2 To the extent that the agreement was implied, the implication arose from the following course of conduct, between January 2008 and November 2010:
(a) Rosella periodically submitted forecasts to Unilever which were treated by both parties as production orders for quantities of manufactured products;
(b) The forecasts were often submitted on a monthly basis, but sometimes provided on a less regular basis;
(c) When Unilever received a forecast from Rosella, it ensured that it had stock on hand to manufacture the quantities forecast;
(d) Unilever advised Rosella, usually monthly, when the requested products had been manufactured, and requested that Rosella submit purchase orders for those products;
(e) Rosella submitted to Unilever the requested purchase orders for the products that had been manufactured, and arranged for the products to be collected from Unilever's warehouse;
(f) Payment was made to Unilever, usually 30 days after the end of the month.
32This conduct is related to matters dealt with in clauses 4, 6 and 8 of the agreement document. Even if established it says nothing about the other obligations contained in the agreement
33Further, the conduct alleged is inconsistent with the agreement document, in several respects. Adopting the numbering in the particulars letter:
(a) speaks of forecasts being treated as "production orders", whereas clause 4.5 of the agreement document calls them "Production Estimates", namely "Buyer's estimated production requirements";
(b) states that forecasts were submitted "sometimes...on a less regular basis" than monthly, whereas clause 4.5 of the agreement document requires Rosella to provide forecasts "every calendar month";
(c) states that Unilever "ensured that it had stock on hand to manufacture the quantities forecast", whereas clause 4.3 of the agreement document required "adequate suppliers [sic] of raw materials and packaging are held";
(d) states that prior to order, Unilever provided advice and requests to Rosella, but no obligation to this effect is found in the agreement document;
(e) states that Rosella would collect orders from Unilever, whereas clause 6.1 of the agreement document contemplates that Unilever would, at its cost, deliver the products; and
(f) states that payment was made (usually) 30 days after the end of the month of collection, whereas clause 8.2 of the agreement document contemplates payment 30 days from the end of the month of invoice.
34Accordingly, the particularised conduct alleged differs from the terms of clauses 4 to 8 of the agreement document and provides no assistance as to whether the other terms of the agreement document were agreed.
35Similar inconsistencies are apparent when the evidence of the conduct is compared to the agreement document. The forecasts were not rolling monthly forecasts; they were only supplied on six occasions although the agreement alleged purports to require forecasts for each month from 2007 until 2011 inclusive, potentially 60 months. Further, each was supposed to cover a "12 month period (or six month???)" whereas the forecasts respectively cover 14 months, three months, five months, four months, three months and six months within the period from September 2010 to December 2011. No forecast concerned the period before September 2010.
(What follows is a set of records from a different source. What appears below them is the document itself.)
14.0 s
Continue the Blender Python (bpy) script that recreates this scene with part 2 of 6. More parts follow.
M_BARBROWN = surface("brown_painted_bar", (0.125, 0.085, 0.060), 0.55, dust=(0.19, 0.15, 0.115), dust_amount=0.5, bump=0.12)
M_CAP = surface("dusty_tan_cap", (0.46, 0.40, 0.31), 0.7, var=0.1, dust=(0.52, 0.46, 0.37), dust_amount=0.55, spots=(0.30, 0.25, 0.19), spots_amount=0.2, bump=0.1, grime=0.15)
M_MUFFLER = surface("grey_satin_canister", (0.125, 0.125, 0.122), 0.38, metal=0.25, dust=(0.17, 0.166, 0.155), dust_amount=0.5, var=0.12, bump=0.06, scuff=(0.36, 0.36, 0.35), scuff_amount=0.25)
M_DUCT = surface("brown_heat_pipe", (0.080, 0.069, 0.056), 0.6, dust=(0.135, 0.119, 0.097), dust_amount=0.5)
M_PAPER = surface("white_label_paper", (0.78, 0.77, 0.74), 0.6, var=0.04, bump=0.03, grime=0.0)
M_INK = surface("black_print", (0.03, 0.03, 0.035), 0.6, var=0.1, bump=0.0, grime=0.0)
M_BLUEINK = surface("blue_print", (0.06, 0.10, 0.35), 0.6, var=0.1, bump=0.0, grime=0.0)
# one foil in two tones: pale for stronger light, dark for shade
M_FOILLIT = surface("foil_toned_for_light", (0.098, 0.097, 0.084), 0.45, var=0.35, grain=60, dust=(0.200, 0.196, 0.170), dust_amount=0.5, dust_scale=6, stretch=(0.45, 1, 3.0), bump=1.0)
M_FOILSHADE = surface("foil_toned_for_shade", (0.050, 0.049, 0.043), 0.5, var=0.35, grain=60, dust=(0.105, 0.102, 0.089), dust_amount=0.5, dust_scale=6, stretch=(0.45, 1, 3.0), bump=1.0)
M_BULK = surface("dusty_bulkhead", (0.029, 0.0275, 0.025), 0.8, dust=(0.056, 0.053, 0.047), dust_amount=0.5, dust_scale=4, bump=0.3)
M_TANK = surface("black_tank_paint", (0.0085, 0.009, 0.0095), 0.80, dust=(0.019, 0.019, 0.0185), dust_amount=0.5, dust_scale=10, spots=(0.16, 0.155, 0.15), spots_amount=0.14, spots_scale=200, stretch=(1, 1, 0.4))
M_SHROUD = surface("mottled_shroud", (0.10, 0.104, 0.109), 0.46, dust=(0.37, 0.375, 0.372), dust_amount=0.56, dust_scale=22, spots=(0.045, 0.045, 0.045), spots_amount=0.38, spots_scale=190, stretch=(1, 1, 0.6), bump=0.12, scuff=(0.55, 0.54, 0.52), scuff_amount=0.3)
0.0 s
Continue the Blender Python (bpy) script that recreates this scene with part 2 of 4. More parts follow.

36According to clauses 4.1 and 4.5 of the agreement document, Rosella was obliged to ensure consistency between its subsequent order and the figures indicated in the first three months of each forecast. In particular, clause 4.5 purports to oblige Rosella to order precisely in accordance with that forecast for the first month and to limit any variations in the subsequent two months to a maximum of 10%. But the forecasts (if they were orders) did not comply with this alleged obligation. As an example (as the table in [8] of the cross-claim indicates) on 16 February 2011 Rosella forecast 14,000 cartons of tomato sauce for March 2011. Yet in the table in paragraph 9 Rosella asserts the "Ordered Quantities" for March 2011 (based on a subsequent forecast) was zero cartons of tomato sauce, a 100% reduction.
37In these circumstances, the conduct particularised and evidenced is inconsistent with and cannot support a contract in the terms of the agreement document. It therefore cannot support the agreement pleaded in the cross-claim.